En plus de ses compatriotes, l'ancien vert et noir aura l'occasion de s'appuyer sur les membres de l'équipe Novo Nordisk comme Anton Muller, qu'il connaît bien, car il a déjà eu l'occasion de courir face à lui en junior, ou Matthias Kopecky. Ce dernier est la pièce maîtresse de la formation américaine, puisqu'il a réussi à plusieurs reprises à accrocher des tops 10 en professionnel, notamment sur les Coupes de France. « Ça fait plaisir de voir qu'il est parti d'un stage comme moi. Il fait rêver, on a envie de faire pareil. »

Malgré tous ces changements, une chose n'a pas changé pour lui : la place de son père et de ses proches dans sa réussite : « Je suis entraîné par mon papa.
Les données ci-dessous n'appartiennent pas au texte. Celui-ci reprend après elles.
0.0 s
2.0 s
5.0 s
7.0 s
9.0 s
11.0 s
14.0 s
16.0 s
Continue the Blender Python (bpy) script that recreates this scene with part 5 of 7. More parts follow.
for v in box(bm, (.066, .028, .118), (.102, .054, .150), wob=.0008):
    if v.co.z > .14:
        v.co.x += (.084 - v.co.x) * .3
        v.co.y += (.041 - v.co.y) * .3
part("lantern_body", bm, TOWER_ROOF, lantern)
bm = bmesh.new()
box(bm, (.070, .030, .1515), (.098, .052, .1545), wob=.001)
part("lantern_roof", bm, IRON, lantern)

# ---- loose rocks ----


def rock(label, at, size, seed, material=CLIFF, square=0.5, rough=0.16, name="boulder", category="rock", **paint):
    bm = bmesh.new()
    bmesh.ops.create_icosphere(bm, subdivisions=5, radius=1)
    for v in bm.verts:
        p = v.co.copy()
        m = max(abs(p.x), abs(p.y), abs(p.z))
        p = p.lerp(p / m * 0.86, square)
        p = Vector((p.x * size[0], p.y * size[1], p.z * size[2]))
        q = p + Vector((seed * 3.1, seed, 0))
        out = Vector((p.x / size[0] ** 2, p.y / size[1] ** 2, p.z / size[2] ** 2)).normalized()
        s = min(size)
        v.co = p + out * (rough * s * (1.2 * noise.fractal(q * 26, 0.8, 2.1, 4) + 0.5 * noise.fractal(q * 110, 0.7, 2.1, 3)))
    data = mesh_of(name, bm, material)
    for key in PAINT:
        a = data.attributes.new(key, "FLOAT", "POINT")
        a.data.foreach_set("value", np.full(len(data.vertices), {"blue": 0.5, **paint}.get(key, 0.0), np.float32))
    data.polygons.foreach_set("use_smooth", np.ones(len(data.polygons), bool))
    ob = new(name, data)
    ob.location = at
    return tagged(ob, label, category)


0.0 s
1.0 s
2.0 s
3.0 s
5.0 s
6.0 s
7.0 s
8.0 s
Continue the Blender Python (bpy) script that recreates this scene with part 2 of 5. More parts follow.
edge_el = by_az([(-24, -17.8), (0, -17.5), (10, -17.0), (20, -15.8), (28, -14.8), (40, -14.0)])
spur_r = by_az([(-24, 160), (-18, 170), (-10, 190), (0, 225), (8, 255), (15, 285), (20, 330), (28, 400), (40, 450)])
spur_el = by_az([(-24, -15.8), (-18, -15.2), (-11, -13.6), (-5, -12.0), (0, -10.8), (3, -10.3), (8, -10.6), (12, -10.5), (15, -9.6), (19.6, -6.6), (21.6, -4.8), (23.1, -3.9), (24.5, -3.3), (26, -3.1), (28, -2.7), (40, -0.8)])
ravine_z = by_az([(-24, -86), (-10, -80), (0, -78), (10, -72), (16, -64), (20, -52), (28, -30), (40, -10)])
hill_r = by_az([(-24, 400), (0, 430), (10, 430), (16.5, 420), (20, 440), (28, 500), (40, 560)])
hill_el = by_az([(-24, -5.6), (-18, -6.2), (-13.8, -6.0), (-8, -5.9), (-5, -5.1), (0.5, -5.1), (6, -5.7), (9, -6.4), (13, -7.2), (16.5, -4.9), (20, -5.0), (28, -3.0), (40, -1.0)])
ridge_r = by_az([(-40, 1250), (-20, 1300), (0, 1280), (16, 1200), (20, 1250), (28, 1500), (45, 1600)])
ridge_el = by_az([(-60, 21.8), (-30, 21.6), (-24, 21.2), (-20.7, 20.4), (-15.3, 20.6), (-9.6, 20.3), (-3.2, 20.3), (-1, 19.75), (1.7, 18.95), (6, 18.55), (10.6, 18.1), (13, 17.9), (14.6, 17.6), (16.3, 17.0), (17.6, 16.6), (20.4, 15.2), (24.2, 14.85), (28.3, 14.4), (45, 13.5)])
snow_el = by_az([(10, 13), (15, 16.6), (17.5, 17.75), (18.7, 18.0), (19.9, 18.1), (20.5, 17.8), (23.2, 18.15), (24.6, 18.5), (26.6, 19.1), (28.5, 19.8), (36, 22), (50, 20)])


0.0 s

J'ai fait trois ans à Talent 01 avec lui, et dans la continuité, j'ai voulu reprendre avec mon papa. » Ce choix n'est pas anodin pour le membre de l'équipe américaine, puisqu'il n'hésite pas à évoquer l'importance de son entourage dans sa réussite. « Sans eux, ce n'est pas possible » souffle-t-il au micro de Cyclisme Ainfo.

« Il n'y a plus qu'à appuyer fort sur les pédales »

Lucas Terrier lors de sa première course en professionnel, sur le Tour de Rhodes - Crédit Photo : cyclingphotos.gr

« Tous les entraînements qui ont été faits les années avant cela viennent se recueillir ici. J'ai fait une bonne prépa, donc je suis serein. » Le coureur, qui a déjà effectué ses premiers tours de roues en course cette année à l'occasion du Tour de Rhodes, est confiant pour la suite. Pour lui, ce n'est pas cette différence physique qui va l'arrêter. D'ailleurs, ce passage dans le monde du cyclisme professionnel dépasse le cadre du sport : le diabète n'est pas une fatalité pour Lucas Terrier, et il compte bien le démontrer. « Il n'y a plus qu'à appuyer fort sur les pédales et repousser mes limites pour avancer avec l'équipe. » Pas mal pour un gamin qui ne devait plus être capable de faire du cyclisme à haute intensité.